The phone, mobile phone and broadband market in particular in France is constantly coming up with deals so it pays to check carefully what your options are – the choice is not as limited as it was just a few years ago, in fact there are so many suppliers and deals it can be hard to know which way to turn. Work out what you need the phone for – frequent calls and texts or just now and again, will you need it for calls to just France, Europe or international, are you travelling in France with someone and may need to be able to contact each other easily via a mobile phone? As with providers in countries around the world there is a huge choice, so make sure that what you buy is tailored to your personal use.
The main providers are France Telecome (Orange) – the main French telecoms company (like BT in the UK), SFR and Bouygues – they have shops in most large towns and shopping centres and sometimes offer exclusive deals if you shop via the internet.
You can purchase contract mobile phones or pay as you go type phones with existing SIM card or a SIM card for use with an existing phone (if it is a contract phone you may need to have it unlocked by your provider) – often it is not much more expensive to buy a new phone with an existing SIM card. It also means that you won’t have to unlock any handsets and can run a French phone alongside another phone if you think it might be useful to have both – for instance if you have a holiday home rather than a permanent home in France or travel frequently to France.
Buying a mobile phone in France
There are some differences that you may not have encountered before when buying a mobile phone in France:
First – you need identification to make your purchase. A passport or driving licence is perfect and some shops may also require a utility bill to confirm your address in France.
We have found that some shops will automatically update your information to a central log of information that requires the phone number, SIM card number and address. Other shops will leave you to this automatically. Check with the sales person when you are making the purchase as if this is not done you won’t be able to use your phone. It is a legal requirement in France to log French mobile phone user details on a Government database.
You may need a pin code to unlock your new phone – the sales person will help with this.
If you are buying a contract phone you will need a French address and a good credit history.
Write your French mobile number down somewhere – it is not displayed on the phone “for security reasons”.
If you don’t understand the tarrifs or the service you are being sold – don’t buy until you do. Persevere with the sales person, look online (and use Google translation if you need to) to understand the different deals because compared to some other countries the French mobile phone market can seem much more complicated and much more expensive.
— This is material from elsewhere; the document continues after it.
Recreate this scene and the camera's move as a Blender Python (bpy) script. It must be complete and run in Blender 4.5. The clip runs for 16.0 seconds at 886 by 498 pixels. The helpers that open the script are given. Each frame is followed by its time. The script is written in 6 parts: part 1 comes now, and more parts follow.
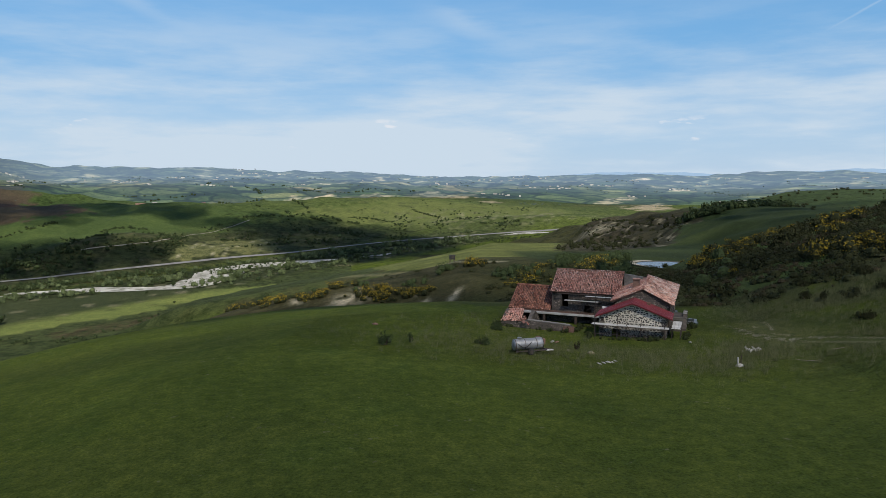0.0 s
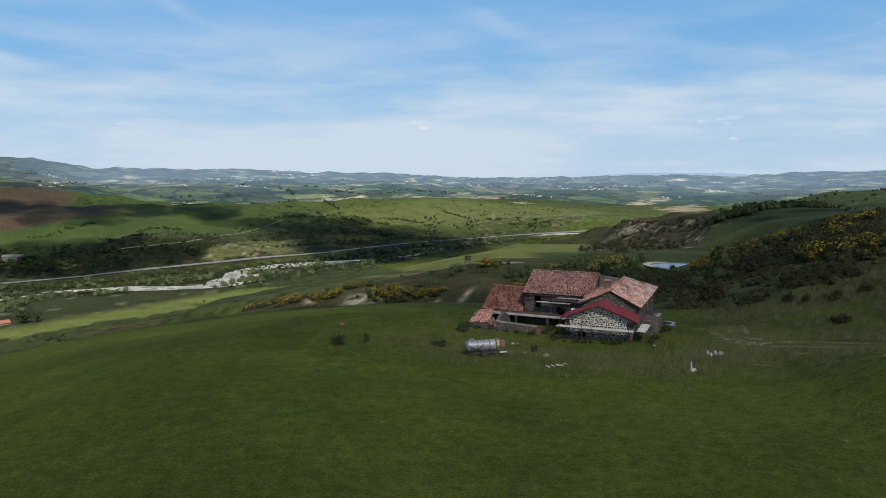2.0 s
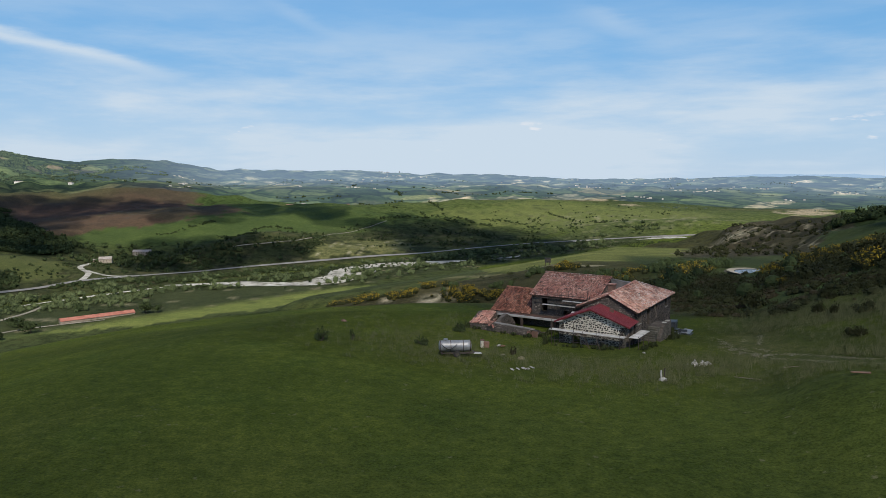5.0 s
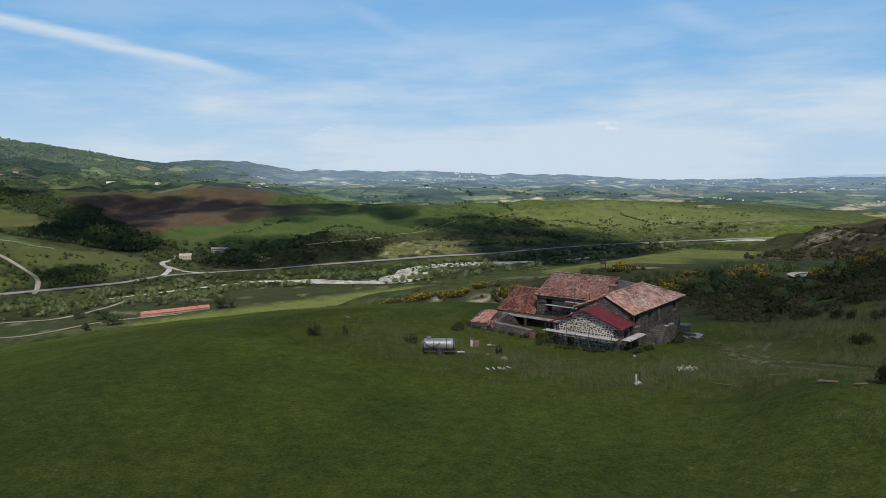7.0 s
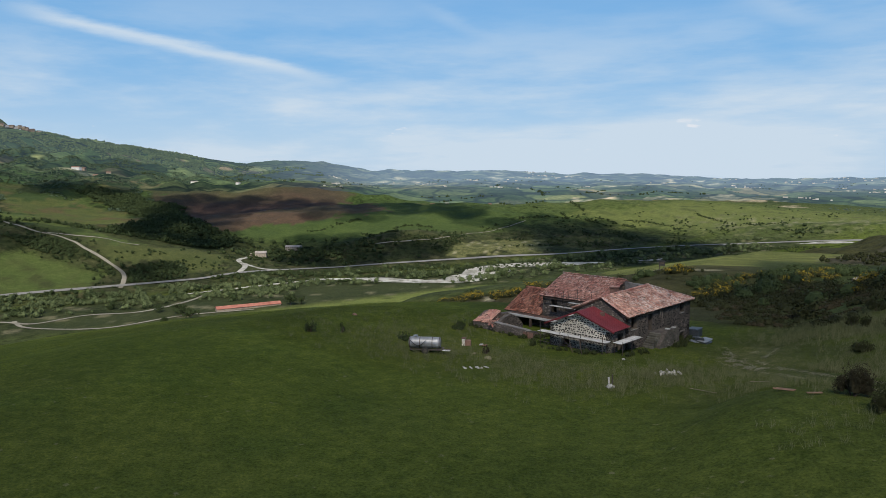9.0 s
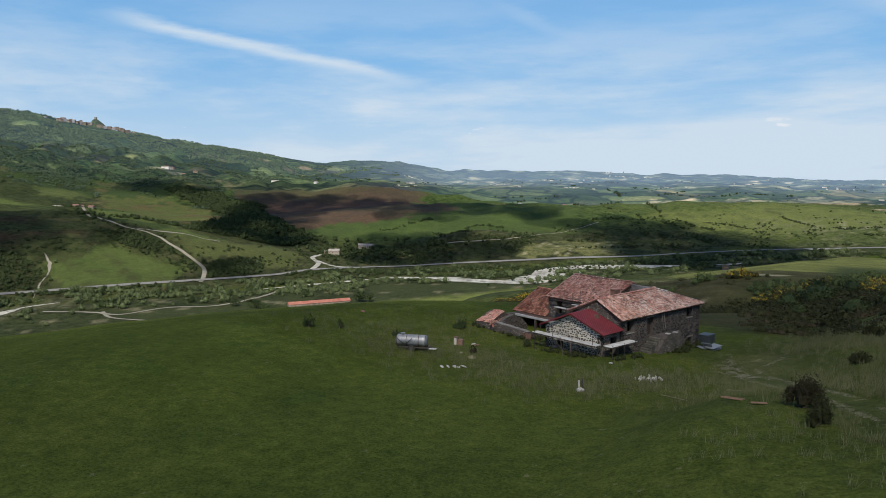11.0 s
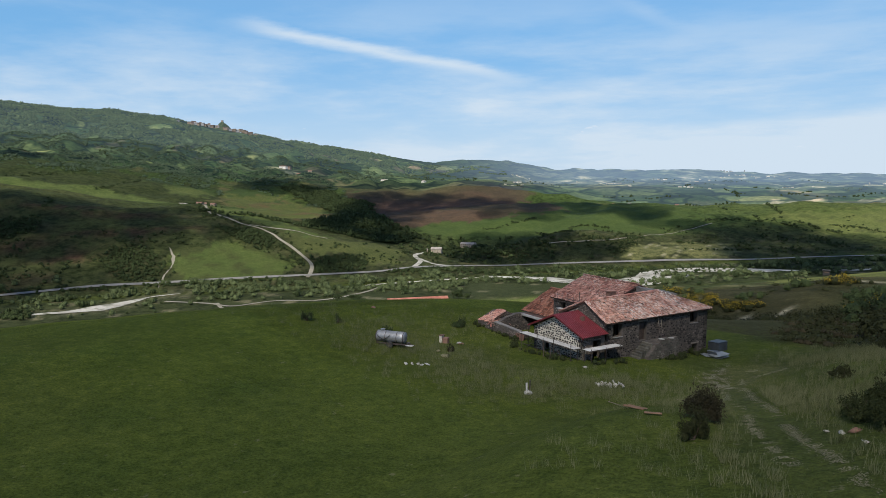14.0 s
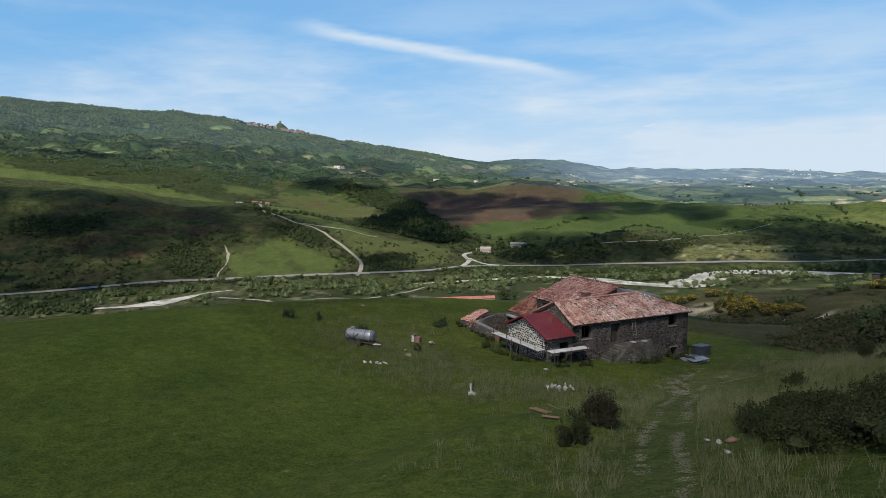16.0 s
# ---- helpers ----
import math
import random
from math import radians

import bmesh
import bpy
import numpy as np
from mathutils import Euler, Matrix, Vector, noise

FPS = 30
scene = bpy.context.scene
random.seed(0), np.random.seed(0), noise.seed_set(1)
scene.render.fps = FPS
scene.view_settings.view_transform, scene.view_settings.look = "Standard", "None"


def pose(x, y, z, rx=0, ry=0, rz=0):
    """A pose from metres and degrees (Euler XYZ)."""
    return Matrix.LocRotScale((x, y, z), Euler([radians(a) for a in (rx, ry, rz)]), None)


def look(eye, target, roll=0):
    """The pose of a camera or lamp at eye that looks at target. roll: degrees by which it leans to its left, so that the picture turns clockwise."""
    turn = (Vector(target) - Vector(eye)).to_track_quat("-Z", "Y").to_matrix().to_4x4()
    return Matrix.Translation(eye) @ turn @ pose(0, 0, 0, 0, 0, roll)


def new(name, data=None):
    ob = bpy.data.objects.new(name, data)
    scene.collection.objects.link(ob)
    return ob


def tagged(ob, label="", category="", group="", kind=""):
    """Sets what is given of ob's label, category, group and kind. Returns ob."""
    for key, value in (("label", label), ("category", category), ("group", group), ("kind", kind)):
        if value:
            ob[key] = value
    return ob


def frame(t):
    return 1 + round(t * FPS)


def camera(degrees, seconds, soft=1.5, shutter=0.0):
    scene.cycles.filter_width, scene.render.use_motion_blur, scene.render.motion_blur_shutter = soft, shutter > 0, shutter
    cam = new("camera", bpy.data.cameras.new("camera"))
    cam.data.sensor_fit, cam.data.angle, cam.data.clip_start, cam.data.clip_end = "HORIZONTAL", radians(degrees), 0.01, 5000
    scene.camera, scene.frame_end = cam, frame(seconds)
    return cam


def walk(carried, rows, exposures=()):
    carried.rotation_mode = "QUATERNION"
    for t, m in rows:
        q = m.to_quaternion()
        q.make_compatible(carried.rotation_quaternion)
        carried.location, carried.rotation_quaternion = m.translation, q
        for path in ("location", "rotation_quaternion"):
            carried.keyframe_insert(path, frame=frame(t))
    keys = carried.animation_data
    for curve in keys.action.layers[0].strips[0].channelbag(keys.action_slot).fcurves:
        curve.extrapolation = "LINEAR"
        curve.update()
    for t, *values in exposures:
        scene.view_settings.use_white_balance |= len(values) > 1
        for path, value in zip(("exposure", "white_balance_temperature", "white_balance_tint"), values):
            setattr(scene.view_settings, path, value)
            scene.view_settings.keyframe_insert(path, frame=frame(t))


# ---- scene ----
cam = camera(64.31, 16.0, soft=0.5)
PATH = [
    (0.0, pose(0.00, 0.00, 18.00, 83.71, -0.16, 0.00)),
    (0.5, pose(1.98, 0.17, 18.01, 83.74, -0.17, 0.55)),
    (1.0, pose(3.88, 0.40, 17.94, 83.75, -0.17, 1.09)),
    (1.5, pose(5.76, 0.67, 17.89, 83.76, -0.15, 1.74)),
    (2.0, pose(7.81, 0.86, 17.87, 83.78, -0.06, 2.72)),
    (2.5, pose(9.90, 0.98, 17.84, 83.81, -0.05, 3.91)),
    (3.0, pose(12.00, 1.12, 17.87, 83.79, -0.07, 5.35)),
    (3.5, pose(14.13, 1.28, 17.81, 83.82, 0.01, 6.97)),
    (4.0, pose(16.24, 1.51, 17.77, 83.86, 0.01, 8.55)),
    (6.5, pose(26.59, 3.72, 17.60, 83.90, -0.02, 16.04)),
    (7.0, pose(28.62, 4.23, 17.53, 83.92, 0.01, 17.54)),
    (7.5, pose(30.61, 4.78, 17.48, 83.93, 0.09, 19.04)),
    (8.0, pose(32.64, 5.32, 17.51, 83.91, 0.10, 20.54)),
    (8.5, pose(34.63, 5.90, 17.58, 83.90, 0.12, 22.02)),
    (9.0, pose(36.56, 6.66, 17.55, 83.89, 0.14, 23.53)),
    (11.5, pose(45.94, 11.38, 17.38, 83.90, -0.07, 31.25)),
    (12.0, pose(47.70, 12.49, 17.35, 83.89, -0.04, 32.78)),
    (12.5, pose(49.44, 13.66, 17.31, 83.88, -0.05, 34.29)),
    (13.0, pose(51.11, 14.91, 17.27, 83.87, -0.04, 35.77)),
    (13.5, pose(52.78, 16.17, 17.24, 83.87, -0.01, 37.21)),
    (14.0, pose(54.38, 17.52, 17.22, 83.84, 0.05, 38.62)),
    (14.5, pose(55.94, 18.92, 17.20, 83.82, 0.09, 40.00)),
    (15.0, pose(57.48, 20.30, 17.19, 83.81, 0.14, 41.37)),
    (15.5, pose(59.03, 21.63, 17.17, 83.81, 0.11, 42.44)),
    (16.0, pose(60.59, 23.06, 17.18, 83.80, 0.12, 43.06)),
]
walk(cam, PATH, [(0.0, 0.0), (9.0, 0.0), (11.5, 0.05), (13.5, 0.09), (16.0, 0.13)])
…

Using a French mobile phone
If you have a pay as you go phone and need to top up you will find top up vouchers for sale in supermarkets, tabacs, ATMs and from the phone providor. Check for the expiry dates – you can buy a card for €5 that only lasts for one day but generally the more you spend on the card, the longer the credit lasts.
In shops the voucher cards are exchanged at the cash checkout for a receipt with a top-up code to enter. Make sure you enter the code carefully, you only have three attempts and then the voucher code becomes null and void.
Incoming calls are free – you only pay to make calls.
Mobile phone numbers in France start with 06…
Set your mobile phone for use in English – there is a language option menu and you may find it easier to use this than messages and instructions in French.
As soon as you make a connection from a French mobile phone – you will be charged, even if you don’t speak to anyone!